U.S. Pat. No. 5,316,051 shows a truncated cone-shaped cap fitted on the front end of the drum of a yarn feeder to press directly on the yarn coming from the reserve and passing between cap and drum. This brake exerts a braking force on the yarn that is responsive to the tension in the yarn when exiting from the brake itself. In fact, this exiting yarn tension gives rise to a tension component oriented axially and apt to act retroactively on the cap for being subtracted from the braking force exerted by the cap on the yarn. The axial tension component causes a reduction of the braking force. Therefore, if yarn tension tends to rise, the brake reduces its braking force proportionally. This brake reduces yarn tension peaks and smoothes the tension pattern, but cannot completely cease from braking on the yarn, i.e. the yarn can never be disengaged from the brake completely to reduce yarn tension as much as possible. This brake cannot entirely nullify the tension at the brake outlet. The yarn always remains engaged with and is thus braked by the cap.
Devices are known to control yarn tension that are used on a yarn feeder, and include yarn tension gauge attached to the eyelet coaxial with the feeder drum. Tension measurement is obtained by measuring the variation of parameters due to axial displacement of the eyelet, because of the force dependent on yarn tension. The eyelet is thus left free to move in the axial direction under the action of this force. These devices have the tendency to exchange kinetic and/or elastic energy with the yarn, thus leading to the risk of the eyelet starting to vibrate. These inconveniences mean that tension measurement is generally affected by error and is thoroughly unreliable when yarn is drawn off from the drum at extremely high and rapidly varying speed.
One object of this invention is to provide a yarn tension control device having a very high response speed and high precision in measuring yarn tension.
A further task of the present invention is to provide a yarn tension control device that visualises the effective tension values, so that the latter may be of use to an operator for convenient setting of the desired tension threshold values and also make it possible to subsequently control deviation in time of the tension from the desired values, so that action may be taken if the deviations are found to be anomalous.
Another object of this invention is to provide a yarn tension control device which, as well as measuring yarn tension, also has a very high response speed and high precision in varying braking force on the yarn, so as to intervene in an effective and timely manner to correct yarn tension and maintain it substantially within a programmed pattern, especially when the yarn is subjected to stresses varying extremely rapidly while it proceeds along its path and which is also able, as required, to disengage from the yarn and thus completely annul braking on the latter.
According to another aspect of the invention, the movable guide element engaging the yarn is associated with elastic yarn retracting means, which can be regulated manually and which are arranged between the movable guide element and the yarn tension sensor means in order to retract the yarn and keep it constantly under tension, preventing it from becoming slack.
According to another aspect of the invention, the motor of the yarn tension sensor means may be used for positive driving of the guide element so as to retract and tension the yarn in cases where it tends to become slack as, for example, at the end of a cycle of weft yarn insertion in a shuttleless loom.
The device of the invention is particularly advantageous on shuttleless looms due to its capacity to control weft yarn braking during the insertion stage as a function of the tension effectively acting in the yarn and not, as is the case in known systems, in a way dependent on or synchronised with the loom cycle.
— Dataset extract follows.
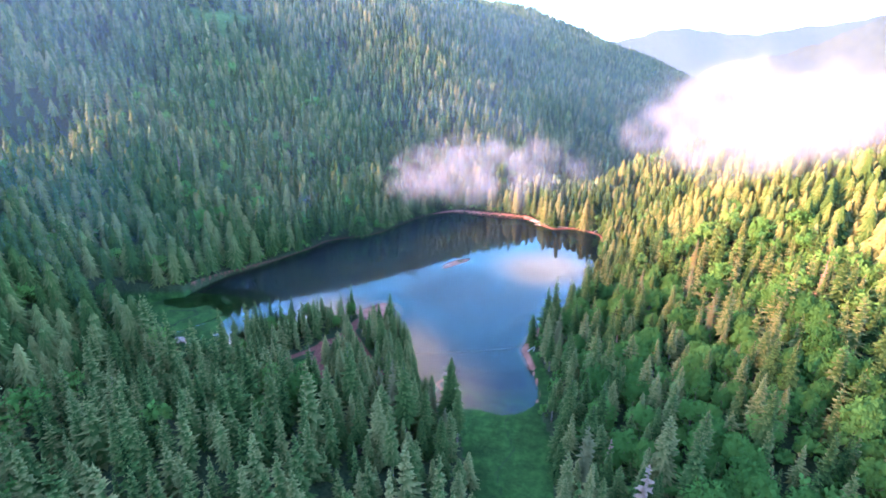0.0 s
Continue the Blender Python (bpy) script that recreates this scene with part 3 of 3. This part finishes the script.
def woodland(name, mesh_name, bases, x, y, z, size, pick, rng, mat, label):
    """Many trees joined into one piece of woodland; each keeps its own tone."""
    vs, ts, tones, n = [], [], [], 0
    tips, spreads = [], []
    for k, (bv, bf, bt) in enumerate(bases):
        idx = np.nonzero(pick == k)[0]
        if not len(idx):
            continue
        a = rng.uniform(0, 2 * math.pi, len(idx))
        c, s = np.cos(a)[:, None], np.sin(a)[:, None]
        w = (size[idx] * rng.uniform(0.85, 1.15, len(idx)))[:, None]
        h = size[idx][:, None]
        px = (bv[:, 0] * c - bv[:, 1] * s) * w + x[idx][:, None]
        py = (bv[:, 0] * s + bv[:, 1] * c) * w + y[idx][:, None]
        pz = bv[:, 2] * h + z[idx][:, None]
        vs.append(np.stack([px, py, pz], -1).reshape(-1, 3))
        ts.append((bf[None] + (np.arange(len(idx)) * len(bv))[:, None, None]).reshape(-1, 3) + n)
        tones.append(np.repeat(rng.random(len(idx)), len(bv)))
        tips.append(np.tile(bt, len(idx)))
        g = outward(bv) if mat is NEEDLES else outward(bv, (0, 0, 0.58 * bv[:, 2].max()), (5.5, 5.5, 0.4 * bv[:, 2].max()))
        spreads.append(np.stack([g[:, 0] * c - g[:, 1] * s, g[:, 0] * s + g[:, 1] * c, np.broadcast_to(g[:, 2], px.shape)], -1).reshape(-1, 3))
        n += len(idx) * len(bv)
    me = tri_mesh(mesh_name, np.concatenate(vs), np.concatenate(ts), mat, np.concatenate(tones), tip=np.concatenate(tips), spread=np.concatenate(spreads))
    return tagged(new(name, me), label, "forest", kind="stuff")


# near woods: single trees where the flight passes closest; the rest joined
x, y, z, ds, dl, dr, rng = wood_sites(-420, 330, 60, 640, 8.3, 3)
SPIT = np.array([(-160, 228), (-137, 257), (-113, 269), (-100, 270), (-84, 285), (-68, 261), (-28, 184), (-70, 176), (-112, 190), (-150, 205)], float)
keep = ~inside(SPIT, x, y) & ~((dr > 2) & (x < 220) & (y < 420))
more = wood_sites(-162, -26, 170, 300, 5.6, 9)
close = inside(SPIT, more[0], more[1])
slope = wood_sites(10, 220, 60, 420, 7.9, 19)
steep = slope[5] > 2
x, y, z, ds, dl, dr = (np.concatenate([a[keep], b[close], c[steep]]) for a, b, c in zip((x, y, z, ds, dl, dr), more, slope))
seen = (np.abs(np.arctan2(x - 4, y + 30) + 0.14) < 1.0)
x, y, z, ds, dl, dr = (v[seen] for v in (x, y, z, ds, dl, dr))
right_mix = (dr > 3) & (y < 330) & (x < 190)
broad_share = np.where((x > 0) & (y < 340) & (ds < 18), 0.0, np.where(right_mix, 0.38, np.where(ds < 9, 0.10, 0.035)))
is_broad = rng.random(len(x)) < broad_share
near = np.hypot((x - 15) / 1.35, y - 195) * np.where(inside(SPIT, x, y), 0.75, 1.0)
chosen = np.zeros(len(x), bool)
for kind, most in ((is_broad, 130), (~is_broad, 282)):
    rows = np.nonzero(kind)[0]
    chosen[rows[np.argsort(near[rows])[:most]]] = True
size = np.clip(rng.normal(0.98, 0.16, len(x)), 0.55, 1.3) * np.where((ds < 60) & (x < -90) & (y > 280), 1.12, 1.0) * np.where(inside(SPIT, x, y), np.where(y > 240, 0.70, 0.80), 1.0) * np.where((y > 480) & (ds < 50), 1.12, 1.0)
size = size * np.where((y < 205) & (x < -20) & ~inside(SPIT, x, y), rng.uniform(0.72, 1.28, len(x)), 1.0)
for i in np.nonzero(chosen)[0]:
    roll = rng.random()
    proto = BROAD[int(roll * 2)] if is_broad[i] else (PALE if roll < 0.03 else GHOST if roll < 0.038 else SPRUCE[int(rng.integers(0, 5))])
    m = Matrix.LocRotScale((x[i], y[i], z[i]), Euler((0, 0, rng.uniform(0, 6.28))), Vector((size[i] * rng.uniform(0.9, 1.15),) * 2 + (size[i] * 0.92,)))
    copy_thing(proto, m)
for proto in (*SPRUCE, PALE, GHOST, *BROAD):
    for o in (*proto.children_recursive, proto):
        bpy.data.objects.remove(o)

brng = np.random.default_rng(5)
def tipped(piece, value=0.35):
    """A plain tree whose tip value, and so its colour, lightens towards the rim."""
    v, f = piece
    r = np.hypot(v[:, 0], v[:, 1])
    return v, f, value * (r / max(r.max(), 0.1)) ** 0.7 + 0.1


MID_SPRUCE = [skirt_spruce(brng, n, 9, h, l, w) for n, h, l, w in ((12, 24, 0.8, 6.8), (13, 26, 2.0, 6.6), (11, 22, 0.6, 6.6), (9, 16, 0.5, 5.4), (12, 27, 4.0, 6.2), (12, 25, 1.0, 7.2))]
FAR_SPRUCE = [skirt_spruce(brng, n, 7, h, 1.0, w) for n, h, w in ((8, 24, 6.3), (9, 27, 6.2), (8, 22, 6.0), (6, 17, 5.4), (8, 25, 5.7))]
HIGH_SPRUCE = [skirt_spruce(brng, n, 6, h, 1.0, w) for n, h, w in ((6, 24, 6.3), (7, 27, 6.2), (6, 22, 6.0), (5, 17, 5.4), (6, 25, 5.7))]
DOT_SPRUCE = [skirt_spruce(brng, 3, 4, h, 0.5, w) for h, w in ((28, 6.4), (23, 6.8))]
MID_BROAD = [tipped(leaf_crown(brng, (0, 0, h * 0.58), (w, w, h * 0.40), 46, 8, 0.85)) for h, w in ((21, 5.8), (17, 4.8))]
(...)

The inventive concept permits the control of yarn tension at the outlet of a yarn feeder, during the feeding of yarn at high speed into a weaving machine. The yarn passes through an eyelet at high speed and exerts a force on the eyelet that is dependent on the tension of the yarn.
The device and method offer considerable advantages, such as that of not altering the path normally followed by the yarn in the yarn feeder as it unwinds and that of being able to obtain a yarn tension measurement from a tension component apt to assume a significant value, i.e. similar to that of actual tension of the yarn. In fact, the device of the invention utilises to advantage the deviation that the yarn undergoes in passing through the eyelet coaxial with the drum on its way to the weaving machine. This arrangement of the eyelet with respect to the drum is such as to produce a very high angle of deviation of the yarn, in correspondence with the eyelet, as the yarn reaches the eyelet along a path that is radial with respect to the drum, coming from its outer cylindrical surface, whereon the yarn reserve is located. The effect of said high deviation is that the force the yarn exerts on the eyelet and which is proportional to both the tension to be measured and to the deviation undergone by the yarn, assumes a very significant value, similar to that of the tension and apt to permit a precise and reliable measure of the said tension.
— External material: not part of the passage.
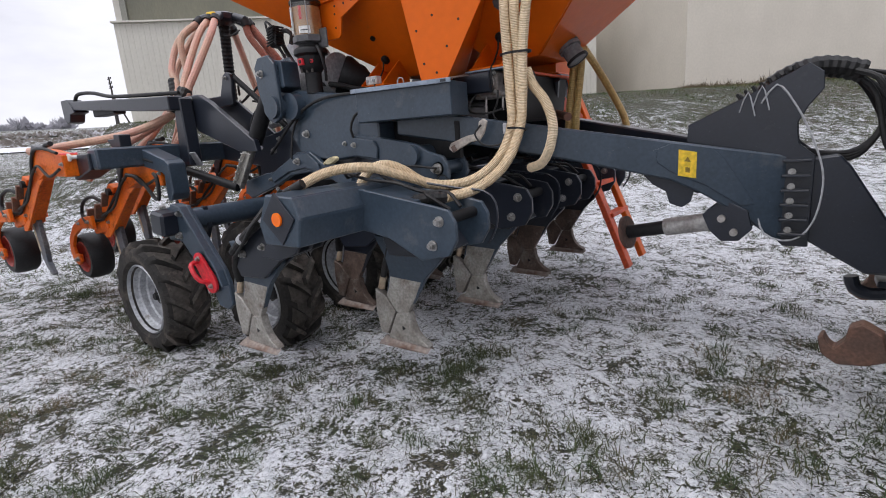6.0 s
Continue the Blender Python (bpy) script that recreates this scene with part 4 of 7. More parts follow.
def build_tines():
    bm = bm_new()
    # six-sided cross tube under the frame
    prism(bm, [(0.56, 0.83), (0.625, 0.955), (0.79, 0.945), (0.825, 0.86), (0.80, 0.745), (0.585, 0.745)], -1.51, 1.51, bev=0.006)
    tubeo = part("tine_cross_tube", bm, M_GREY2, drill, "slate-grey six-sided cross tube")
    for s in (-1, 1):
        bm = bm_new()
        prism(bm, [(0.60, 0.855), (0.695, 0.965), (0.80, 0.86), (0.71, 0.755)], *sorted((s * 1.512, s * 1.518)), bev=0.001)
        cap = part("tube_end_cap", bm, M_GREY, tubeo)
        bm = bm_new()
        cyl(bm, (0.70, s * 1.518, 0.857), (0.70, s * 1.526, 0.857), 0.028, 24)
        part("reflector", bm, M_SIGNAL, cap, "round orange reflector", smooth=True)
        # rough plate behind the cap
        plate("cap_bracket", [(0.46, 0.67), (0.56, 0.81), (0.64, 0.90), (0.74, 0.76), (0.70, 0.70), (0.58, 0.66)], s * 1.455, s * 1.435, M_GREY, tubeo)
    first = None
    for i, y in enumerate(TINE_Y):
        front = i % 2 == 1
        x = 0.72 if front else 0.06
        leg = new("tine_leg")
        leg.parent = drill
        leg.matrix_basis = pose(x, y, 0)
        if first is None:
            first = leg
            fill_tine(leg)
        else:
            for c in first.children:
                q = c.copy()
                scene.collection.objects.link(q)
                q.parent = leg
                # Inner and far legs: rustier steel and darker paint with shade in the colour.
                worn = {"shank": M_GREY, "worn_shin": M_POINT2, "rear_shoe": M_POINT2, "tine_point": M_POINT2}.get(c.name.split(".")[0])
                if worn and (i == 2 or i > 3):
                    q.material_slots[0].link = "OBJECT"
                    q.material_slots[0].material = worn
        if front:
            for sy in (-1, 1):
                # Only the outermost arms are slate; inner ones carry shade in a darker paint.
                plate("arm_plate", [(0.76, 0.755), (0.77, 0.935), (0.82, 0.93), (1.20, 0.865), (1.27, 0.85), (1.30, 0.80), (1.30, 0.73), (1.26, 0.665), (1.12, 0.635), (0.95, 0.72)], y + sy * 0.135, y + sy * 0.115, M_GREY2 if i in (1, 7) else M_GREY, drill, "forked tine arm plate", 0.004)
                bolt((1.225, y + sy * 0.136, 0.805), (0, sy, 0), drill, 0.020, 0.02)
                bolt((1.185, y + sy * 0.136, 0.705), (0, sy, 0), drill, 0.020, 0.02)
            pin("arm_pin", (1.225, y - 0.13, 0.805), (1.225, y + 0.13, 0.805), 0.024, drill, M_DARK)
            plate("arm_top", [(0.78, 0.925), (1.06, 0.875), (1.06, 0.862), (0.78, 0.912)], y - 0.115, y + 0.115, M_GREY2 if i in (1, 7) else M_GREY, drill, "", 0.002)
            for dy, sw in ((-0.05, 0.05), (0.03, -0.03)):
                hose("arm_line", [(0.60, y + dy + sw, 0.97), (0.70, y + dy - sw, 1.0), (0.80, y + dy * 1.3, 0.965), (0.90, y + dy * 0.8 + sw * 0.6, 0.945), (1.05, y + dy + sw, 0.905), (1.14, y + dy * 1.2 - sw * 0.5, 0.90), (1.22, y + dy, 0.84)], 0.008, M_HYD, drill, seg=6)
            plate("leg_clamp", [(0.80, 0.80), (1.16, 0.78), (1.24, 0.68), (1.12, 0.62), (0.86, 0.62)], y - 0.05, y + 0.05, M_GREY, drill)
            hose("arm_edge_line", [(1.0, y + 0.10, 0.93), (1.15, y + 0.125, 0.905), (1.27, y + 0.14, 0.89), (1.325, y + 0.14, 0.84), (1.325, y + 0.14, 0.74), (1.28, y + 0.14, 0.66)], 0.006, M_GREY, drill, seg=6)
        else:
            slim = 0.0 if i in (0, 8) else 0.07
            for sy in (-1, 1):
                plate("trailing_arm", [(0.62, 0.95 - slim * 0.6), (0.76, 0.93), (0.78, 0.80), (0.72, 0.71), (0.52, 0.645), (0.37, 0.545), (0.185, 0.535), (0.15, 0.60), (0.25, 0.715 - slim), (0.45, 0.845 - slim)], y + sy * 0.040, y + sy * 0.020, M_GREY, drill, "trailing tine arm plate", 0.004)
                bolt((0.24, y + sy * 0.041, 0.655), (0, sy, 0), drill, 0.018, 0.018)
                bolt((0.40, y + sy * 0.041, 0.70), (0, sy, 0), drill, 0.016, 0.016)
            hose("leg_hose", [(0.66, y + 0.02, 0.98), (0.50, y - 0.03, 0.90), (0.34, y - 0.05, 0.775), (0.22, y - 0.05, 0.70), (0.14, y - 0.03, 0.58), (0.10, y, 0.50)], 0.020, M_HYD, drill, "black hose down the tine", seg=10)
            for dy in (-0.05, 0.03):
                hose("leg_line", [(0.60, y + dy, 0.96), (0.44, y - 0.08, 0.83), (0.30, y - 0.08, 0.71), (0.20, y - 0.07, 0.64)], 0.008, M_HYD, drill, seg=6)


build_tines()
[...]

A preferred embodiment of the invention relates to a yarn tension control device including a guide element which engages the yarn and is subject to a force proportional to the tension of the yarn, and a yarn tension sensor means which detects the tension in the yarn through the guide element. The yarn tension sensor means includes a control circuit, electromagnetic control means to which the control circuit supplies current and which is provided with a moveable control element operable electromagnetically and a position sensor. The moveable control element moves along with the moveable guide element, and the position sensor emits a signal indicative of displacements of the moveable control element from a determined measuring position and corresponding to displacements of the guide element caused by said force proportional to the tension of yarn. The control circuit supplies the electromagnetic control means with current to generate a magnetic control force for the control element for maintaining same substantially motionless in the determined measuring position during variations of tension of yarn. This current supplied to the electromagnetic control means is indicative of the yarn tension, and the current is measured by the tension sensor means to generate a signal indicative of the tension.